There are also different viewpoints among fund managers, even between managers in the same firm, as to what the MiFID II strategy should be, says Swan. “Some see the need for insight into the distribution chain as a positive, something that can enhance the business, but others are still looking for ways around the rules.”

But Swan is confident that ESMA will not back down on its stance around distribution, considering that it has been such a central feature of the new Directive ever since it was first drafted. 

He is also optimistic that a growing number of managers ‘get’ the benefit of using this regulatory change as an opportunity to develop a global distribution tool that can provide benefit beyond mere MiFID compliance. “It means they can have all of the data under one roof in one system and will mean they are able to run a far more efficient business and be that much closer to meeting the inevitable compliance requirements when they are finally agreed.”

Such a realisation among fund managers would be warmly welcomed by Calastone, which has been building its Data Services product for the last two years with the aim of providing fund managers with the detailed insight and transparency into their global distribution chain that they will need. 

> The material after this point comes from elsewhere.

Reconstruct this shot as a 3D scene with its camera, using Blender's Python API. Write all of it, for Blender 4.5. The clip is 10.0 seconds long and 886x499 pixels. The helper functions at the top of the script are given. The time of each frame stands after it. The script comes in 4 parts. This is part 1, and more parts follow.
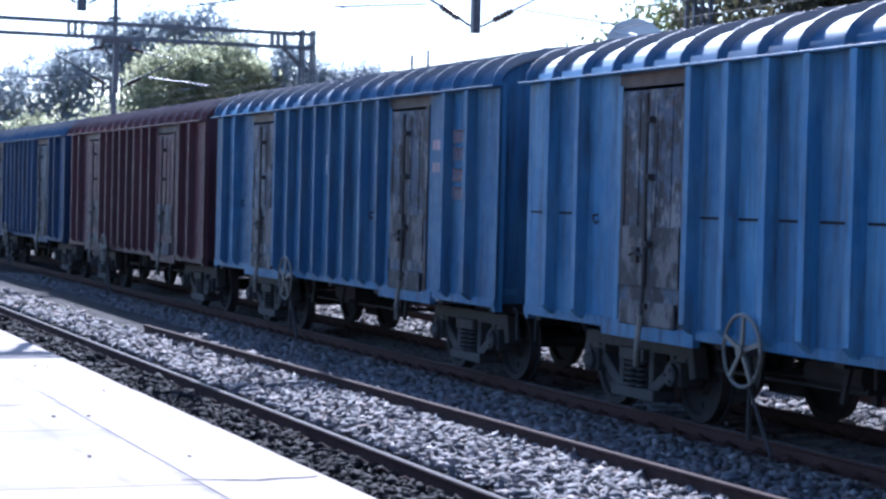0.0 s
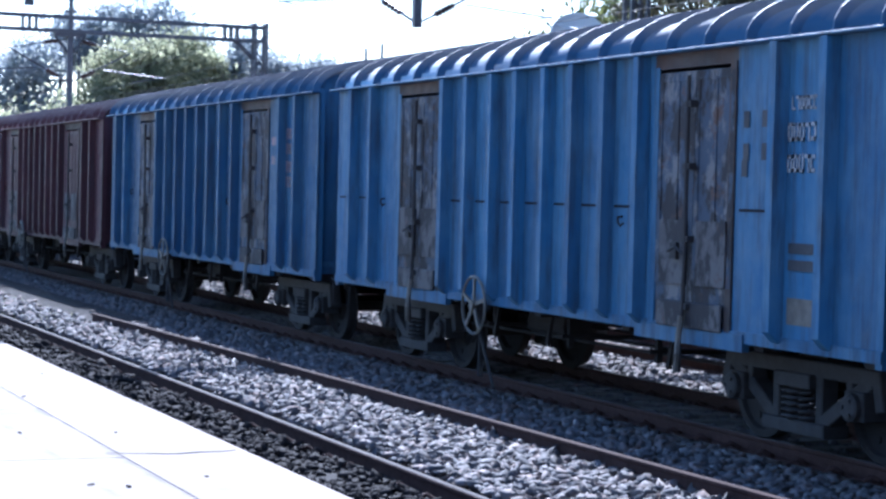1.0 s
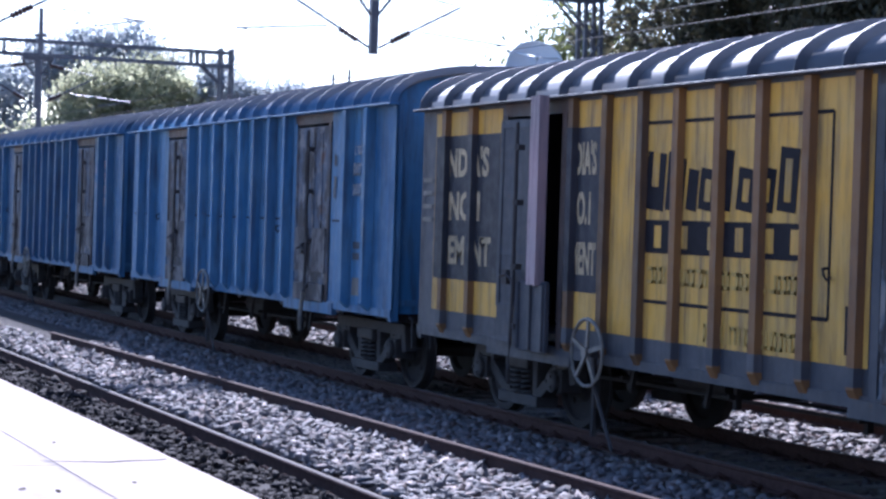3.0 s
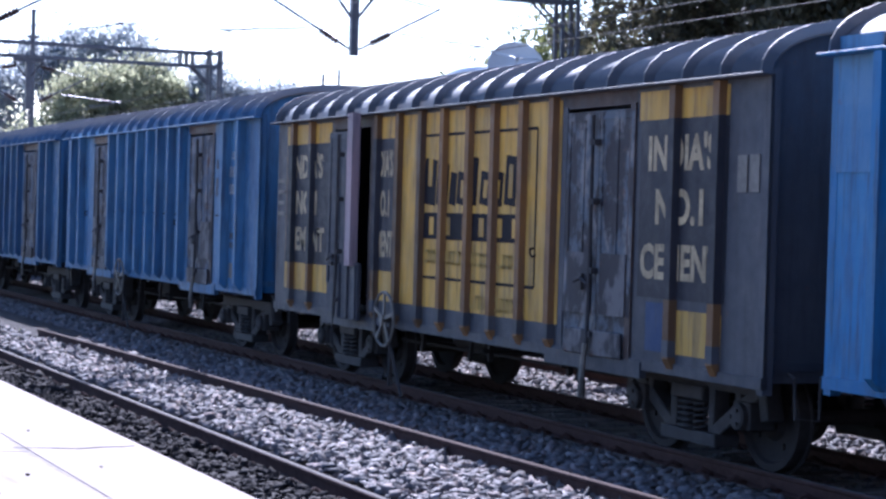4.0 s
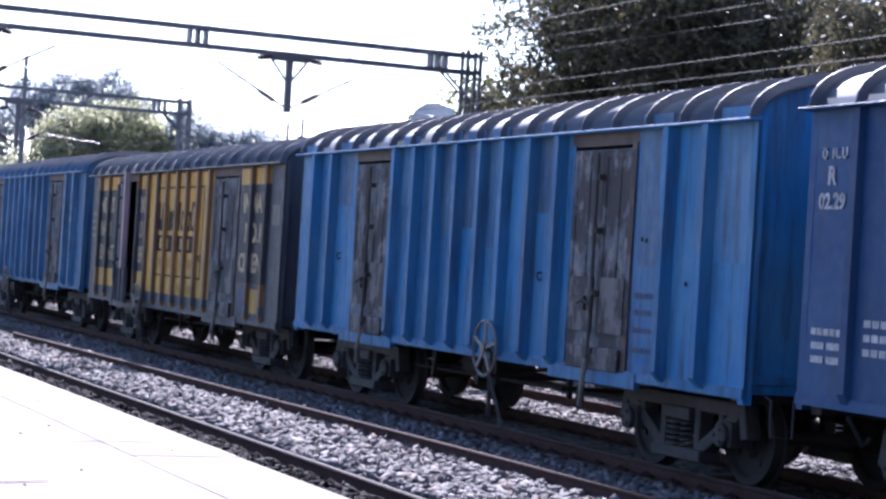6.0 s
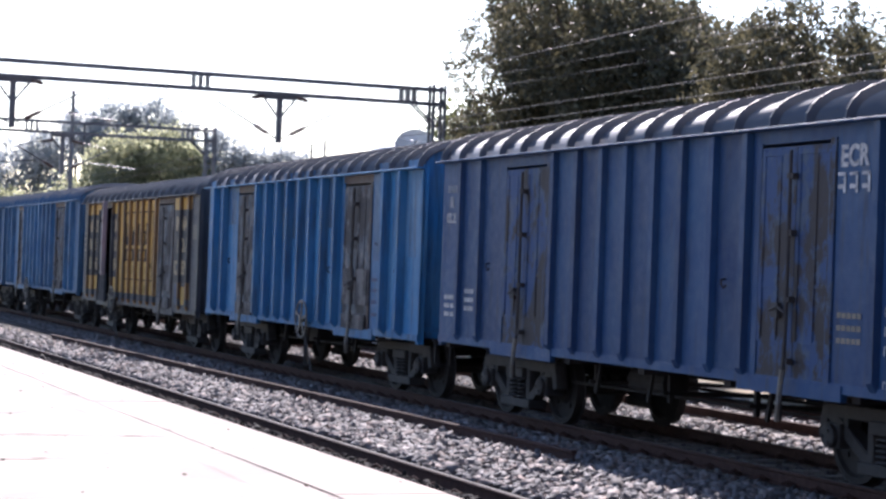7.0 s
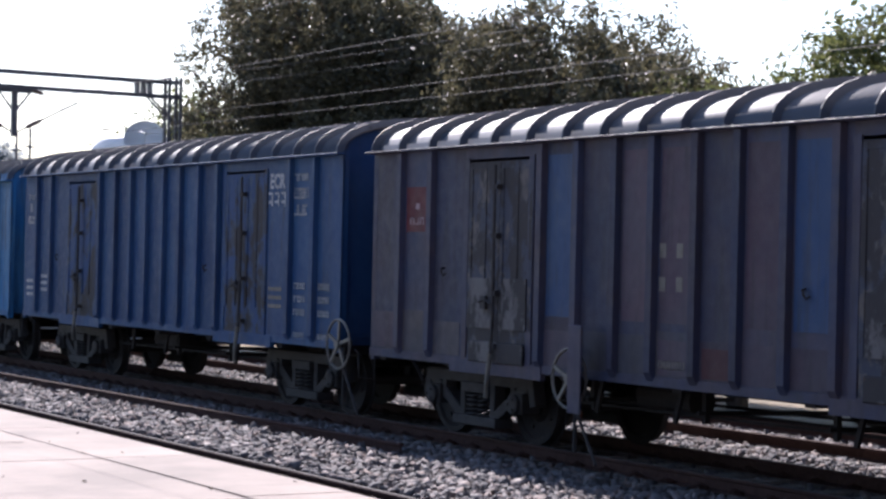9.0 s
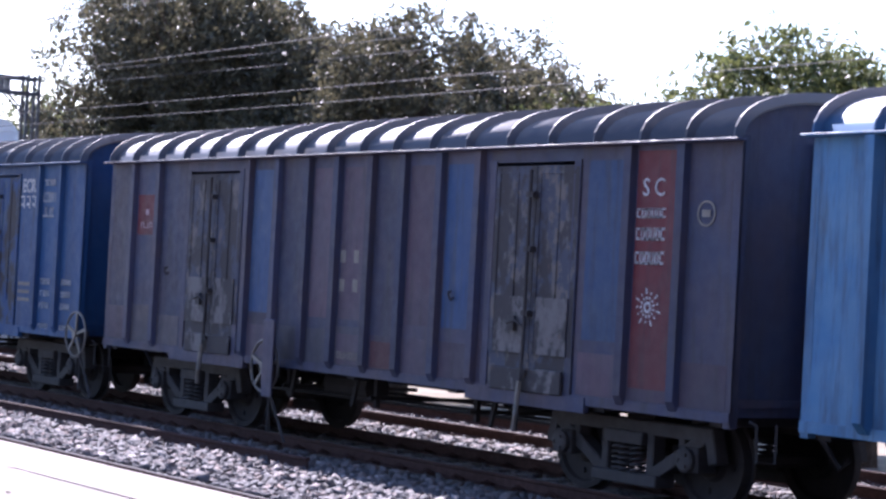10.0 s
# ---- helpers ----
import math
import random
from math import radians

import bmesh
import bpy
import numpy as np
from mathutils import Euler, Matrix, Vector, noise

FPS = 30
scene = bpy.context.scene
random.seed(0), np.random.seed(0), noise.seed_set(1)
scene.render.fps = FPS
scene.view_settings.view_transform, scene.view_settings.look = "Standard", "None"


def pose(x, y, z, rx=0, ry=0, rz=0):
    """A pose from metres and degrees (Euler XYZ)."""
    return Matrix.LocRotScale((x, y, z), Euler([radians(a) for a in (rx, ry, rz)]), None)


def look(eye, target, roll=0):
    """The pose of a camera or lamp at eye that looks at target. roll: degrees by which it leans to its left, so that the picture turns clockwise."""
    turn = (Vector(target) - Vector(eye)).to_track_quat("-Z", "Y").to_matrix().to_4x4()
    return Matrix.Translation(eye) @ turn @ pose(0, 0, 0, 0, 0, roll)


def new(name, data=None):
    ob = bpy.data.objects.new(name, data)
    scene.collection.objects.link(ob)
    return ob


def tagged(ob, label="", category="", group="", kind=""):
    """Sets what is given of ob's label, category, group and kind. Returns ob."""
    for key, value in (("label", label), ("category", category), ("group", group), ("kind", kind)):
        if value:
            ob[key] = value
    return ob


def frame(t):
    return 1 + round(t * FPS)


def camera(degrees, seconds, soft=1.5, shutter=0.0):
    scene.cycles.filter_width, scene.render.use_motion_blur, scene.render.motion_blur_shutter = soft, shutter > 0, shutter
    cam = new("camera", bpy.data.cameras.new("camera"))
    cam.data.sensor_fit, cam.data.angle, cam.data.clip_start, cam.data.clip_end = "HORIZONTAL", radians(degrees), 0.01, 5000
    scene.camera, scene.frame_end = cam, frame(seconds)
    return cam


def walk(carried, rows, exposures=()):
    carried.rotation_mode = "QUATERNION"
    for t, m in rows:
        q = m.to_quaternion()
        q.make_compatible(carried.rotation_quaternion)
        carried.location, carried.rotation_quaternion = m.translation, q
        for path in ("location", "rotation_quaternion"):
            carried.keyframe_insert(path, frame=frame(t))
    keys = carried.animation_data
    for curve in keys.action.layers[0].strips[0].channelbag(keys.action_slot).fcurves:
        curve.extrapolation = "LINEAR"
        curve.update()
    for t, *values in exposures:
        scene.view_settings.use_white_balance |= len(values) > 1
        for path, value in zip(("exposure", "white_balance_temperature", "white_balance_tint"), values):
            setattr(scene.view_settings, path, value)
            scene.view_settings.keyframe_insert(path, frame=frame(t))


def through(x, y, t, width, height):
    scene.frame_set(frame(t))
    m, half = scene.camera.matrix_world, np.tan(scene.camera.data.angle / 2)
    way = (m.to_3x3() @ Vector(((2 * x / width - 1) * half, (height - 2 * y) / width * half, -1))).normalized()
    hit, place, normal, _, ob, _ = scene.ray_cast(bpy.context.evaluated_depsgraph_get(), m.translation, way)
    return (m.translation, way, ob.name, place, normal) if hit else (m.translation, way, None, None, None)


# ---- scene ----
cam = camera(25.2, 10.0, soft=2.7)
ROWS = (
    # seconds, x, y, z, pitch, roll, yaw
    (0.0, -0.222, 7.291, 2.343, -1.474, -1.425, -21.363),
    (0.5, -0.161, 6.855, 2.313, -1.547, -1.541, -22.123),
    (1.0, -0.125, 6.428, 2.317, -1.663, -1.369, -22.359),
    (1.5, -0.101, 6.343, 2.273, -1.107, -1.650, -22.230),
    (2.0, -0.092, 6.058, 2.300, -0.538, -1.703, -22.293),
    (2.5, -0.064, 5.663, 2.328, -1.011, -1.720, -22.612),
    (2.7, -0.035, 5.743, 2.298, -0.887, -1.837, -22.958),
    (4.0, 0.045, 4.855, 2.284, -0.926, -1.626, -23.053),
    (4.5, -0.015, 4.607, 2.313, -0.685, -0.906, -23.063),
    (5.0, 0.089, 4.834, 2.225, -0.159, -2.595, -23.211),
    (5.5, -0.589, 1.026, 2.235, 0.030, -2.415, -22.215),
    (6.0, -1.041, -2.220, 2.121, 0.393, -3.459, -23.208),
    (6.2, -1.458, -3.951, 2.218, 0.016, -2.477, -23.799),
    (7.3, -1.597, -11.364, 2.029, 0.979, -2.636, -20.020),
    (7.5, -1.625, -11.601, 1.887, 1.476, -3.719, -20.390),
    (8.0, -2.080, -10.507, 1.909, 1.536, -3.138, -22.971),
    (8.5, -2.918, -10.654, 2.081, 0.957, -2.107, -26.382),
    (9.0, -3.615, -10.106, 2.304, 0.293, -1.328, -30.682),
    (9.5, -3.837, -9.729, 2.209, 1.044, -2.832, -32.013),
    (10.0, -4.142, -8.892, 2.226, 0.878, -2.983, -35.881),
)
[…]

The tool has three components – first and foremost, it is a global distribution market intelligence tool that allows clients transparency all the way down to the end distributor level. There are two components to this, firstly the client view, which allows a client to have a global view of all of their subscriptions, redemptions and AuM in a single tool split by asset class, country and distributor. 

The second part is the market view, which allows them to benchmark against their peers, again by asset class, country and distributor and, finally, it has been designed to meet MiFID II’s Product Governance and Target Market requirements.

“Ultimately, though,” says Swan, “I see MiFID II as being a positive for the fund industry in forcing fund managers to start to have a greater understanding of their distribution chain, which in turn will bring greater efficiencies and will change the fund management landscape for the better.